Remembering Mom: Thoughts for Mother's Day
by Rabbi Marc D. Angel
(Below is an essay I wrote, included in my book The Wisdom of Solomon and Us, Jewish Lights, 2016, pp. 135-138.)
My mother, Rachel Romey Angel, was born in 1914 in Seattle, Washington, the second of seven children born to Marco and Sultana Romey—both immigrants from Turkey. Although my grandparents were born and raised in Turkey, their first language was Judeo-Spanish, the language of the Sephardic Jews scattered throughout the former Ottoman Empire. My mother did not learn to speak English until she attended kindergarten in public school.
The Sephardic immigrants of Seattle came to America with little money and little formal education, but with a tremendous desire to make a new and better life for themselves and their families. The first generation immigrants worked at various trades; their children went on to own stores and other businesses; their grandchildren were nearly all university educated professionals and business people.
My mother was “only a girl.” In those days and in that society, it was assumed that girls would marry at an early age and have families of their own. Girls did not need much education, only basic domestic skills such as cooking and sewing. In the milieu of my mother’s childhood, it was highly unusual for a woman to attend university or to hold a serious job outside the home.
My mother was a brilliant student, but when she turned 16—the legal age that one was required to attend school—my grandfather told her she had to quit school and get a job to help support the family. Her older sister had done that and was working in a candy factory, and my grandfather wanted my mother to do likewise. My mother told her teachers at Garfield High School that she was going to be leaving school to go to work. One of the teachers was so distressed by this news that she spoke with my grandfather, urging him to let my mother graduate from high school. She told him that his daughter was a wonderful student with an excellent mind; if given the opportunity, she could attend university and do great things with her life. My grandfather replied: “she’s only a girl; she doesn’t need more education; she has to go to work and earn money.”
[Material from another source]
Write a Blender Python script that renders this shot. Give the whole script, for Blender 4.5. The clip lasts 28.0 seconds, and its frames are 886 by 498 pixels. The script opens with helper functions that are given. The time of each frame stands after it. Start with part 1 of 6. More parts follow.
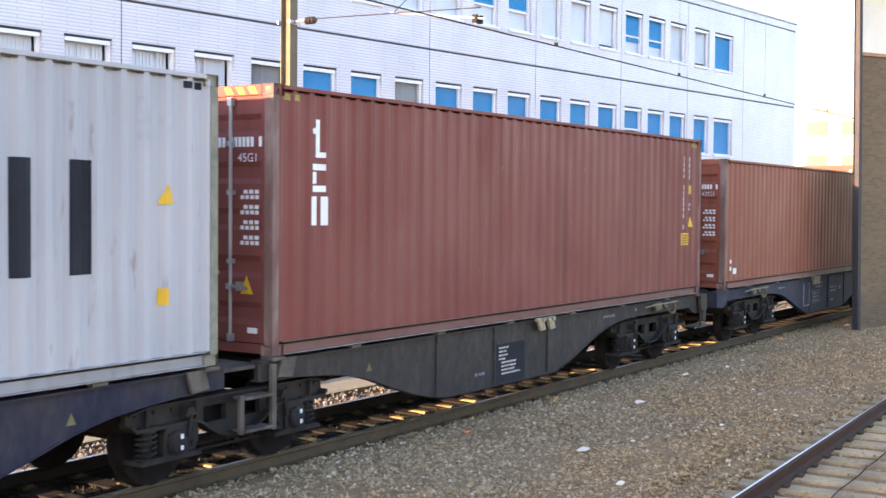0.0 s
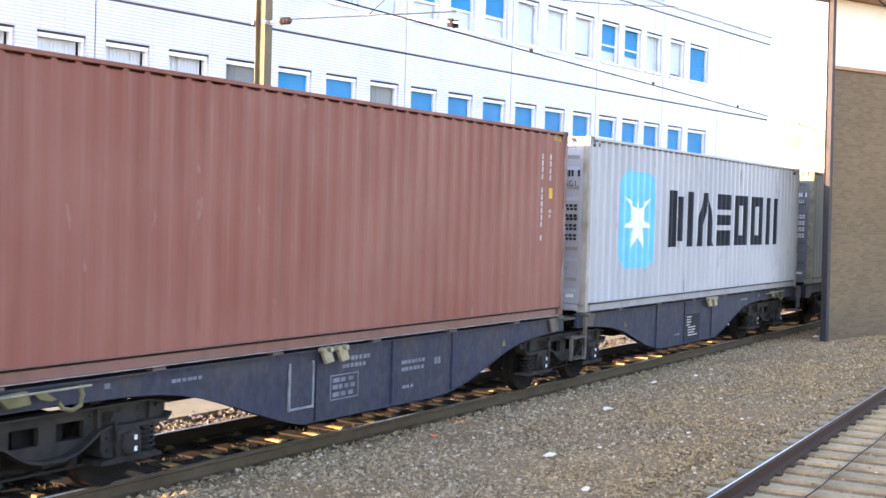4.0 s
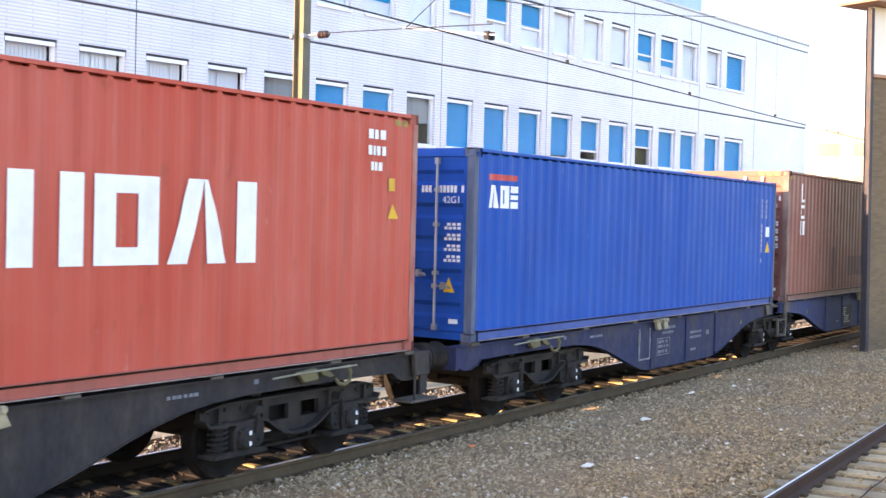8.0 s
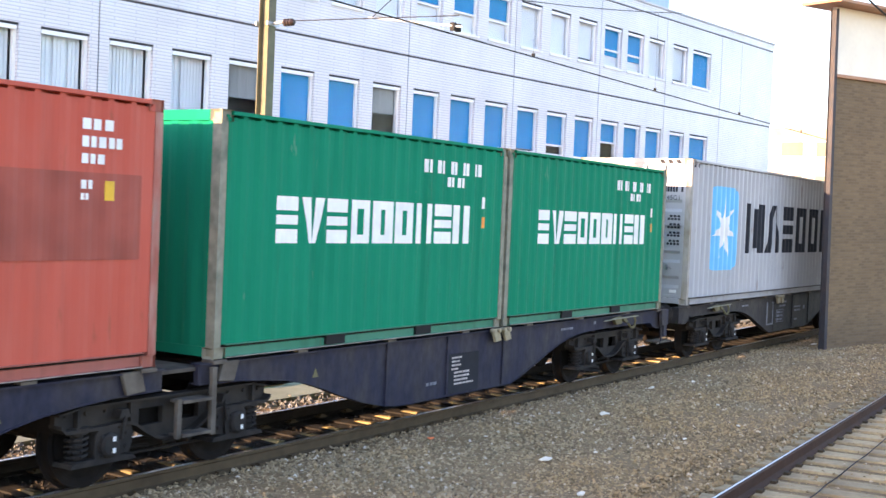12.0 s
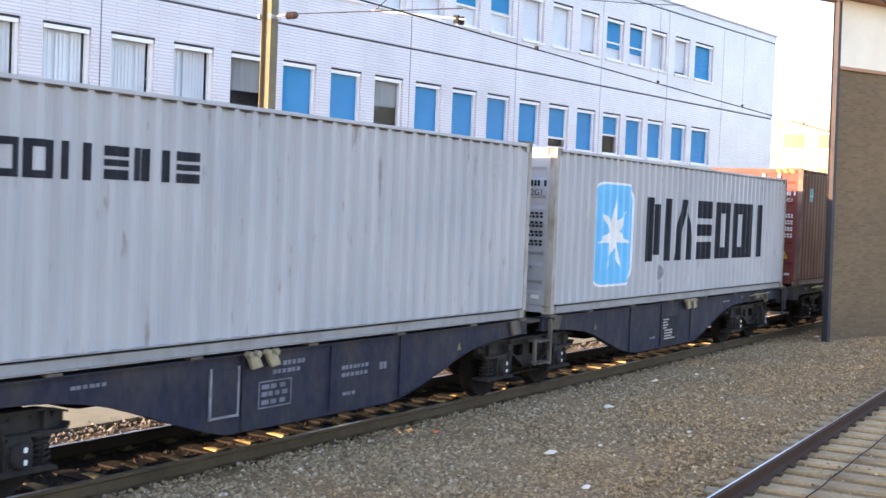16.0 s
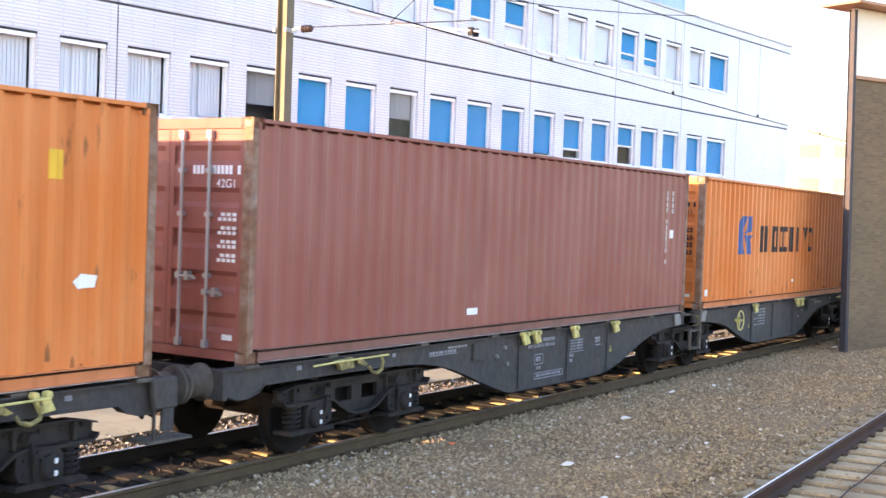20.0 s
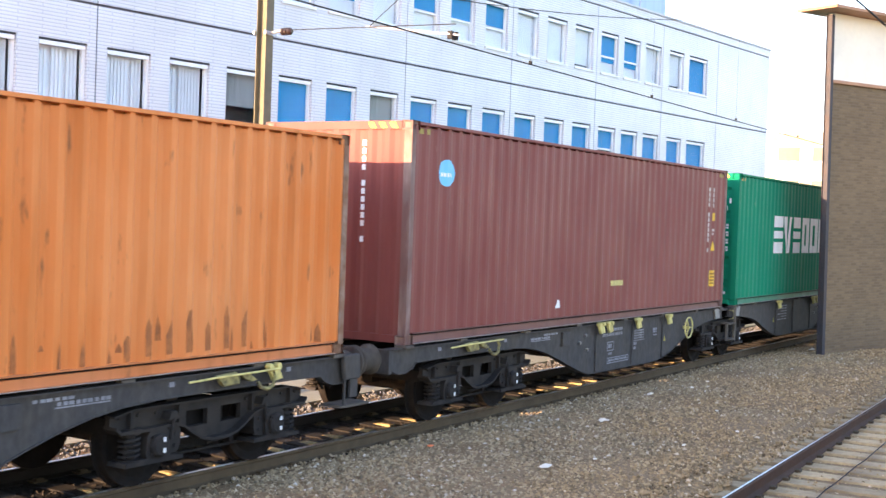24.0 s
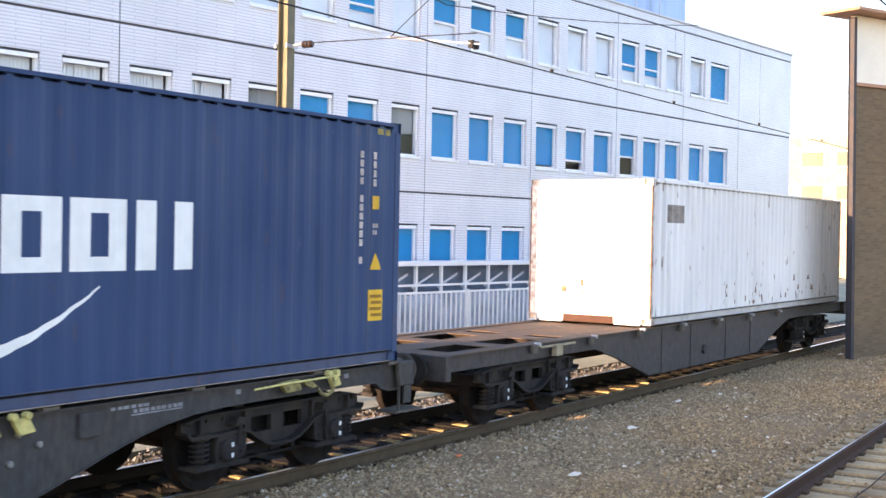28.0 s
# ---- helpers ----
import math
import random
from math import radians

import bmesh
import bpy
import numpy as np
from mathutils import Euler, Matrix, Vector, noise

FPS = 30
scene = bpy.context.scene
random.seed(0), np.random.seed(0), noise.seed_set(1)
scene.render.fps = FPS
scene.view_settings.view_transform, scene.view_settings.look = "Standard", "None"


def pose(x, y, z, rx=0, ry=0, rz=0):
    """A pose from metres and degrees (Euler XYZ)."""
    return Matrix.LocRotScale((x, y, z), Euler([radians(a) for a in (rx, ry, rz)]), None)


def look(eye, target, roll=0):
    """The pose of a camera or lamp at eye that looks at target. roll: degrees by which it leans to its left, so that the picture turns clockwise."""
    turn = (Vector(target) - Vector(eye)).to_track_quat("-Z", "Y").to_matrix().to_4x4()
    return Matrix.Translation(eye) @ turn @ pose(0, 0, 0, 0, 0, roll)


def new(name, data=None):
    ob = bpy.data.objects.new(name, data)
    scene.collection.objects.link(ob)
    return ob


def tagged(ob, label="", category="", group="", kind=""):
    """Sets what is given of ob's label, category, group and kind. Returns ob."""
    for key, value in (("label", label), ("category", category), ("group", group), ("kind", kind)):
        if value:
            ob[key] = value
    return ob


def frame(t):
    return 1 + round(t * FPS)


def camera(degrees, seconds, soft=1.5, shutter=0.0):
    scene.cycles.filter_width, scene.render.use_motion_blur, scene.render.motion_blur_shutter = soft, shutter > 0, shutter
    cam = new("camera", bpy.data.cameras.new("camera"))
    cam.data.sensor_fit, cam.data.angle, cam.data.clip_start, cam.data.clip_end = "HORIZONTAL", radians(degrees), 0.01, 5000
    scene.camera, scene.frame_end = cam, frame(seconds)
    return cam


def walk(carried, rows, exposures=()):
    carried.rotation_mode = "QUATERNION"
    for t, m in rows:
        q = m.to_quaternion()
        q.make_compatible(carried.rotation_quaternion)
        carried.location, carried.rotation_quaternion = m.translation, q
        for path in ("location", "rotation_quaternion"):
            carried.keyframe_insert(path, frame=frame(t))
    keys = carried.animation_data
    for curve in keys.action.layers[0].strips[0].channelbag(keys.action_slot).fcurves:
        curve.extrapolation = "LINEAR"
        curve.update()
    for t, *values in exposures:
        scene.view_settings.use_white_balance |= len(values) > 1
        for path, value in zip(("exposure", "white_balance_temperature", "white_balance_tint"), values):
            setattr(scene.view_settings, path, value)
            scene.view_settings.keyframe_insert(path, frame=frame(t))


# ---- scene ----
cam = camera(39.9, 28.0, 1.5, 0.06)
PATH = [
    (0, (-0.215, 0.446, 2.797), (1.459, 1.539, 2.725), 0.5),
    (0.5, (-0.217, 0.445, 2.779), (1.457, 1.537, 2.717), 0.2),
    (1, (-0.226, 0.471, 2.778), (1.442, 1.573, 2.711), 0.4),
    (1.5, (-0.205, 0.472, 2.766), (1.454, 1.587, 2.701), 0.5),
    (2, (-0.209, 0.488, 2.766), (1.451, 1.601, 2.704), 0.9),
    (2.5, (-0.22, 0.477, 2.776), (1.439, 1.593, 2.714), 0.7),
    (3, (-0.233, 0.456, 2.761), (1.433, 1.561, 2.703), 0.6),
    (3.5, (-0.203, 0.442, 2.767), (1.476, 1.527, 2.704), 1.4),
    (4, (-0.172, 0.423, 2.76), (1.525, 1.48, 2.699), 1.6),
    (4.5, (-0.14, 0.423, 2.737), (1.548, 1.493, 2.675), 1.3),
    (6.5, (-0.195, 0.415, 2.784), (1.489, 1.492, 2.727), 1.5),
    (7, (-0.233, 0.383, 2.786), (1.448, 1.466, 2.733), 1.1),
    (7.5, (-0.268, 0.372, 2.802), (1.401, 1.472, 2.749), 1.2),
    (8, (-0.264, 0.386, 2.785), (1.401, 1.493, 2.738), 1.4),
    (8.5, (-0.292, 0.376, 2.803), (1.376, 1.478, 2.758), 1.6),
    (9, (-0.295, 0.357, 2.791), (1.388, 1.436, 2.751), 2.0),
    (9.5, (-0.245, 0.365, 2.785), (1.45, 1.427, 2.737), 2.1),
    (10, (-0.231, 0.385, 2.793), (1.465, 1.442, 2.732), 2.1),
    (10.5, (-0.241, 0.399, 2.792), (1.447, 1.47, 2.726), 2.4),
    (11, (-0.254, 0.35, 2.785), (1.437, 1.416, 2.722), 2.2),
    (11.5, (-0.225, 0.369, 2.787), (1.47, 1.43, 2.727), 2.4),
    (12, (-0.202, 0.384, 2.78), (1.494, 1.442, 2.722), 2.4),
    (12.5, (-0.22, 0.405, 2.763), (1.476, 1.463, 2.708), 2.2),
    (13, (-0.212, 0.407, 2.769), (1.485, 1.465, 2.712), 2.1),
    (13.5, (-0.197, 0.395, 2.776), (1.496, 1.458, 2.719), 2.0),
    (15.5, (-0.207, 0.405, 2.761), (1.484, 1.471, 2.696), 1.8),
    (16, (-0.206, 0.427, 2.786), (1.489, 1.486, 2.716), 2.3),
    (16.5, (-0.218, 0.41, 2.769), (1.474, 1.473, 2.703), 2.1),
    (17, (-0.214, 0.38, 2.755), (1.478, 1.445, 2.694), 1.8),
    (17.5, (-0.221, 0.399, 2.773), (1.469, 1.467, 2.711), 1.9),
    (18, (-0.257, 0.356, 2.781), (1.43, 1.428, 2.722), 1.6),
    (18.5, (-0.245, 0.39, 2.777), (1.438, 1.47, 2.719), 1.6),
    (19, (-0.225, 0.407, 2.781), (1.455, 1.49, 2.725), 1.5),
    (19.5, (-0.241, 0.419, 2.786), (1.437, 1.504, 2.732), 1.8),
    (20, (-0.213, 0.425, 2.779), (1.468, 1.506, 2.728), 2.0),
    (20.5, (-0.246, 0.426, 2.77), (1.442, 1.497, 2.722), 2.0),
    (21, (-0.263, 0.378, 2.778), (1.429, 1.443, 2.731), 2.0),
    (21.5, (-0.268, 0.346, 2.775), (1.427, 1.406, 2.729), 1.7),
    (23.5, (-0.277, 0.37, 2.793), (1.419, 1.429, 2.746), 2.1),
    (24, (-0.245, 0.375, 2.796), (1.453, 1.43, 2.749), 2.1),
    (24.5, (-0.225, 0.386, 2.793), (1.473, 1.443, 2.747), 1.9),
    (25, (-0.233, 0.371, 2.774), (1.462, 1.431, 2.733), 1.7),
    (25.5, (-0.233, 0.366, 2.773), (1.456, 1.435, 2.734), 1.7),
    (26, (-0.225, 0.403, 2.79), (1.465, 1.473, 2.751), 1.9),
    (26.5, (-0.241, 0.399, 2.796), (1.448, 1.469, 2.758), 1.9),
    (27, (-0.237, 0.366, 2.788), (1.447, 1.445, 2.753), 1.5),
    (27.5, (-0.258, 0.382, 2.774), (1.421, 1.469, 2.742), 1.1),
    (28, (-0.228, 0.405, 2.756), (1.45, 1.493, 2.728), 1.1),
]
walk(cam, [(t, look(eye, target, roll)) for t, eye, target, roll in PATH],
     exposures=[(0, 2.75, 6430, 28), (1, 3.10, 6430, 28), (2, 3.07, 6430, 28), (3, 3.13, 6430, 28), (4, 3.10, 6430, 28), (7, 2.90, 6430, 28), (8, 2.90, 6430, 28), (9, 2.97, 6430, 28), (10, 3.10, 6430, 28), (11, 2.90, 6430, 28), (12, 2.78, 6430, 28), (13, 2.73, 6430, 28), (16, 2.58, 6430, 28), (17, 2.53, 6430, 28), (18, 2.70, 6430, 28), (19, 2.90, 6430, 28), (20, 2.90, 6430, 28), (21, 2.93, 6430, 28), (24, 2.82, 6430, 28), (25, 3.00, 6430, 28), (26, 2.74, 6430, 28), (27, 2.67, 6430, 28), (28, 2.56, 6430, 28)])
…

Thus ended my mother’s academic career. She never graduated from high school. She worked in the candy factory for a few years, got married at age 21, and went on to have four children, and eventually twelve grandchildren. She was a voracious reader, a deep thinker, and a keen observer of human nature. Neither her husband nor their close group of friends had a college graduate among them, so my mother was sort of a closet intellectual. She functioned happily and successfully in her world, but she kept her intellectual, philosophical side pretty much to herself. If she had been born two generations later, she would have been a university graduate, probably a Ph.D., and she would have had opportunities in academia, public life or business that were totally out of reach for her in her time and place.
Was my mother a success? Was she happy? Did she fulfill her mission in life? The answer to these questions depends on how we evaluate success, happiness and fulfillment in life. If we deem someone successful, happy and fulfilled if she earned a good income, lived a prosperous life, earned an academic degree, and held responsible positions in professional life—then my mother did not meet these requirements.
But my mother was a remarkable woman. She was a loyal daughter, devoted wife, loving mother and grandmother, gracious hostess, excellent friend. She was a profound thinker, an avid reader, a talented knitter. She enjoyed the simple pleasures of life. She was good and kind, thoughtful, and highly principled. If measured by standards of quality rather than quantity, my mother was eminently successful, happy and fulfilled in life.
When King Solomon praises the “woman of valor,” he refers to the virtues of being a good wife and mother, a hard-worker on behalf of her family, a generous soul who is charitable and kind. The Hebrew word for valor, hayyil, has the connotation of strength and courage. The “ideal” woman is not identified as being passive and obedient, but rather as having a strong character focused on her life’s values and goals.
When reading the last passages of Mishlei today, one is struck by how much society has changed in recent generations. Women today have far more opportunities in education, professions, public life and business than had been true for women in many societies of the past. But this success has also come with trade-offs. In pursuing careers, women may defer or forego the joys of a solid marriage, child-rearing, and being full-time mothers. Are the modern “liberated” women more successful, happier, and more fulfilled than the women of my mother’s pattern of life? In some ways, yes; in other ways, probably not.
I remember reading somewhere that in our modern society a woman is considered creative if she produces a piece of sculpture or operates her own business. But if a woman is “merely” a mother who creates children, shapes their lives, and sees to it that they can lead happy and good lives, she is labeled somewhat pejoratively as “only being a housewife.” A full-time wife and mother is deemed to be on a lower level than women who devote their energies to professional or business life.
If my mother had been given more opportunities to develop her intellect and talents, she would have had a significant impact on many people beyond her immediate circle of family and friends. She would have been gratified to learn more and teach more, and to play a greater role in the larger society. She would have been very happy to have many of the opportunities which were available to her own daughter, daughters-in-law and granddaughters.
But having said that, her own life evaluated in its own context was a remarkably happy, meaningful and successful adventure. She was grateful for what she had and what she was able to achieve. She was beautiful and graceful; she feared the Lord; she loved and was loved; she raised and inspired her children; she left an indelible impact on her grandchildren. “She shall be praised.”